In this episode, there are three issues to consider, in addition to what has already been said on the impeccability of Christ, which made Him unable to be sexually tempted (see Article 2).
1. Valtorta distorts the Gospel. In none of the Four Gospels do we read about additional temptations other than the ones Our Lord experienced in the desert, let alone any words about sexual temptations.
2. She tries to convince the reader to accept these sexual temptations of Christ by recalling the final words of the Our Father, which Jesus taught to His disciples when they asked Him how they should pray. In it He said to lead us not into temptation, as if the “us” in the petition also included Christ. The Lord’s Prayer contains petitions appropriate for men, but not for Christ, who is God and man.
Christ’s last word, according to Valtorta, was ‘Mummy’ 3. Throughout the work of Valtorta one observes a sinuous intent to make Christ appear as a mere man, subject to the miseries of man – including that of the flesh – at the expense of His Divinity. One could say that the work was written by Jews, since the tortuous and even at times sarcastic style is an artifice generally employed by enemies of Christ. Mockery is evident, under the guise of sentimental fantasy and sickly sweetness.
For example, for Christ to call the Blessed Virgin – “mummy” (in the English translation) and “mamacita” in the Spanish – is at the least tasteless and lacking in due reverence. We repeat, it is a kind of mockery of Our Lord and Our Lady.
It seems to us disrespectful to continue transcribing the stories of the temptations of the flesh that Valtorta attributes to Christ and the Blessed Virgin, falsifying the Gospel, as when she pretends Our Lord was tempted by a retinue of scantily clad women, who were told by Annas to lasciviously approach the Lord during His stay in his house during the Passion.
These falsifications of Scripture abound in the Poem, making it a real danger for those ignorant of the Scriptures.
Other aspects of the Poem
In addition to the numerous falsifications of Scripture, Valtorta adds new facts – for example, that the last word of Christ on the Cross was “mummy“ and not what appears in the Gospel – there are doctrinal questions that follow the heretical pattern of Vatican II. They include the following:
- Misconceptions about the nature of the priesthood;
- Errors regarding the words of Consecration that Valtorta puts in the lips of Christ, different from the formulae dogmatically pronounced by the Holy Church for the realization of this Sacrament;
- Falsehoods about the doctrine of salvation and sanctification, because she asserts that Our Lord revealed to her that “the Commandments alone suffice to sanctify.” This opposes the doctrine that a man must belong to the Catholic Church in order to be saved, and she pretends that the gifts of the Holy Spirit that produce holiness can be given outside of the Church;
- Errors on the nature of the Church, with the claim that Christ told her that everyone is part of the same people of God, both believers and non-believers.

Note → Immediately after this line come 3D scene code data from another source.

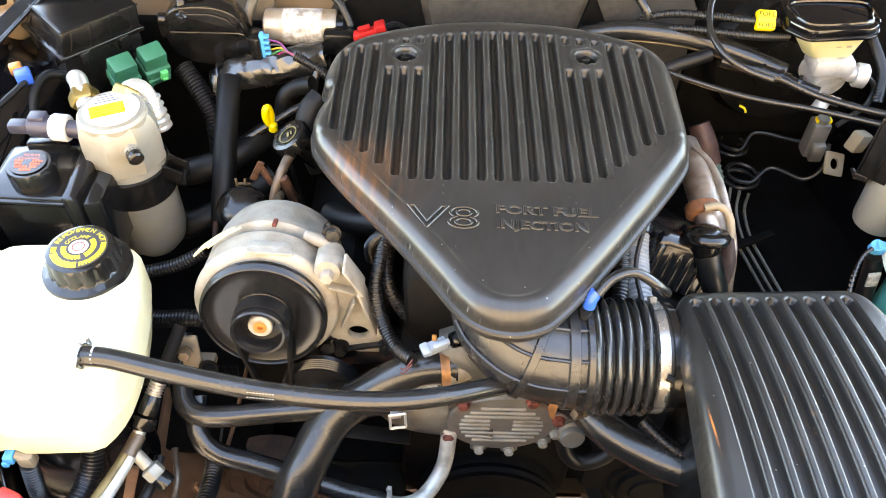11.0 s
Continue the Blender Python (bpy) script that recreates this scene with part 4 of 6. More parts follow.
# bracket piece and sensor beside the elbow
sen = thing("coolant_sensor", "grey sensor plug with bare wires", "sensor", (-0.06, 0.42, 0.70))
part("plug", join(box(-0.064, 0.425, 0.753, 0.024, 0.012, 0.011, 0.002, rot=(0, -8, 24)), box(-0.075, 0.418, 0.756, 0.009, 0.015, 0.008, 0.002, rot=(0, -8, 24)), box(-0.058, 0.421, 0.762, 0.018, 0.006, 0.005, 0.001, rot=(0, -8, 24))), PLUG, sen)
part("body", lathe([(0.008, 0), (0.009, 0.004), (0.009, 0.016), (0.006, 0.018), (0.006, 0.028)], (-0.048, 0.432, 0.754), (0.9, 0.4, -0.1), 16), BLACKBOX, sen)
part("latch", box(-0.066, 0.430, 0.761, 0.005, 0.005, 0.006, 0.001), COPPER, sen)
shift(sen, 0.006, 0.011, 0.001)
part("wires", join(*[tube([(-0.082, 0.414 + dy, 0.757), (-0.090, 0.405 + dy, 0.752), (-0.094, 0.412 + dy, 0.744)], 0.0008, 6) for dy in (-0.003, 0.002)]), REDBOLT, sen)
looms = [
    [(-0.083, 0.425, 0.742), (-0.102, 0.447, 0.735), (-0.118, 0.477, 0.744), (-0.126, 0.503, 0.767), (-0.121, 0.530, 0.789), (-0.112, 0.56, 0.80)],
    [(-0.056, 0.505, 0.735), (-0.076, 0.503, 0.711), (-0.095, 0.503, 0.725), (-0.112, 0.515, 0.752), (-0.116, 0.540, 0.772), (-0.11, 0.57, 0.79)],
    [(-0.112, 0.552, 0.806), (-0.126, 0.562, 0.787), (-0.138, 0.576, 0.755), (-0.14, 0.59, 0.72)],
]
single("sensor_boot", join(tube([(-0.082, 0.552, 0.762), (-0.087, 0.55, 0.743), (-0.080, 0.548, 0.722)], [0.009, 0.010, 0.012], 14), disc(0.013, 0.010, (-0.080, 0.547, 0.712), (0.2, 0, 1), 0.003)), BLACKBOX, "black rubber boot over a knock sensor", "boot")
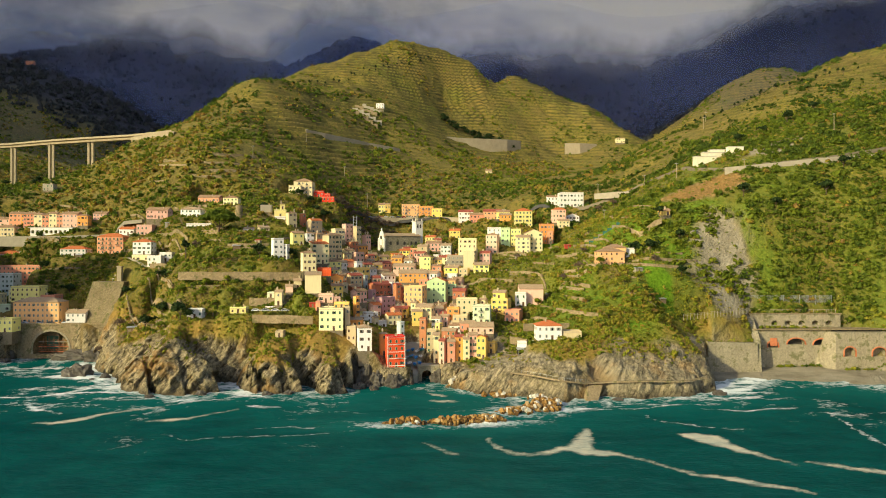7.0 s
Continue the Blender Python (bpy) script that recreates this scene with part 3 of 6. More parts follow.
house(-50.1, 350, 36.8, 8.7, 6.8, 7.5, "beige", yaw=30)
house(-43.8, 372, 40.2, 7.7, 6.3, 8.0, "beige", "gable", "deep", yaw=38)
house(-53.5, 319, 36.4, 7.3, 5.7, 3.6, "pink", yaw=3)
house(-47.6, 319, 36.1, 2.9, 5.0, 2.4, "pink", yaw=16)
house(-57.1, 316, 32.2, 2.3, 5.0, 4.3, "salmon", yaw=1)
house(-44.8, 312, 33.8, 7.4, 5.7, 2.4, "yellow", yaw=3)
house(-48.4, 301, 24.3, 11.5, 12.0, 10.0, "cream", windows=2)
house(-40.8, 304, 24.5, 2.5, 5.0, 10.2, "beige", yaw=12)
house(-37.3, 318, 27.2, 1.9, 3.6, 11.6, "orange", yaw=32)
house(-37.9, 309, 25.0, 7.2, 5.5, 3.6, "orange", "gable", "slate", yaw=-2)
house(-38.6, 300, 15.7, 4.3, 5.0, 10.0, "beige", yaw=-4)
house(-31.1, 292, 15.7, 6.2, 8.6, 10.7, "white", "hip", "slate", yaw=10)
house(-31.6, 336, 24.5, 6.7, 5.3, 4.9, "white", yaw=28)
house(-34.3, 326, 24.6, 2.7, 3.6, 3.7, "white", yaw=30)
house(-28.4, 325, 23.6, 2.2, 3.6, 4.5, "cream", "gable", "slate", yaw=30)
house(-26.5, 330, 22.2, 6.3, 4.8, 3.2, "white", yaw=30)
house(-22.9, 300, 12.4, 3.4, 4.2, 10.3, "orange", "hip", "slate", yaw=14)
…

This notion of “people of God” is the doctrine of Vatican II, as we know, made to favor the Jews in particular and the Masonic theory of the equality of religions.
A sketch of an occult and whining Christ by artist Lorenzo Ferri, who was directed by Valtorta A more comprehensive refutation of the Poem of the Man God – a significant title since it signifies that the life of Christ is imaginative poesy and not history – would call for a large, much heavier to read volume. It is our hope that the Catholic sense of the faithful may be wakened by our short criticism of the perversity of Valtorta’s revelations. The purpose of this commentary has been to warn those of good faith, who are enthused by these sentimental accounts of the life of Christ, from falling inadvertently into the trap that constitutes this work.
Clearly the Poem is a great help for the post-conciliar progressivists. This cannot be denied. It includes their doctrines, theories and heresies and favors religious Judaism, employing many of the same terms as those used by the Vatican II to incline Catholics to “love Israel,” giving them a course on Judaism like what they find in the New Catechism, under the pretext of being true revelations made to Maria Valtorta.
It is said that a priest ordered her to write her autobiography; if it were written and published, it would be interesting to read such a work. We lack much of the data needed to have a complete picture of the motivations of someone who so faithfully foretells the doctrinal guidelines of Vatican II. Obviously, the numerous quotations from the Council cited by commentators on the work in footnotes suffice to demonstrate that the work of Valtorta is a boost to the heresies of Vatican II and the later teachings that emanated from it.
God willing, these pages will open the eyes of those with good faith and eager for spiritual reading, who seek a nourishing food, but will find nothing here, except a deftly spread poison that will break down faith in Jesus Christ, true God and true Man.
Conclusion
After thoroughly examining the work in the light of the dogmatic teaching of the Holy Church, we conclude the following:
- The work is heretical in key points regarding the dogmatic teaching of the Church; (Article 1)
- It is obscene in its descriptions, which promote heresies, such as its pretension that the Original Sin was the sexual act; (Article 2)
- It favors the new heresies that came from Vatican II;
- It promotes the thesis favoring Judaism upheld by the post-conciliar progressivists;
- It has the censure of the Church, which placed it on the Index of Forbidden Books in 1959. (Article 1)
For these reasons, it is unacceptable and dangerous for Catholics and should be rejected.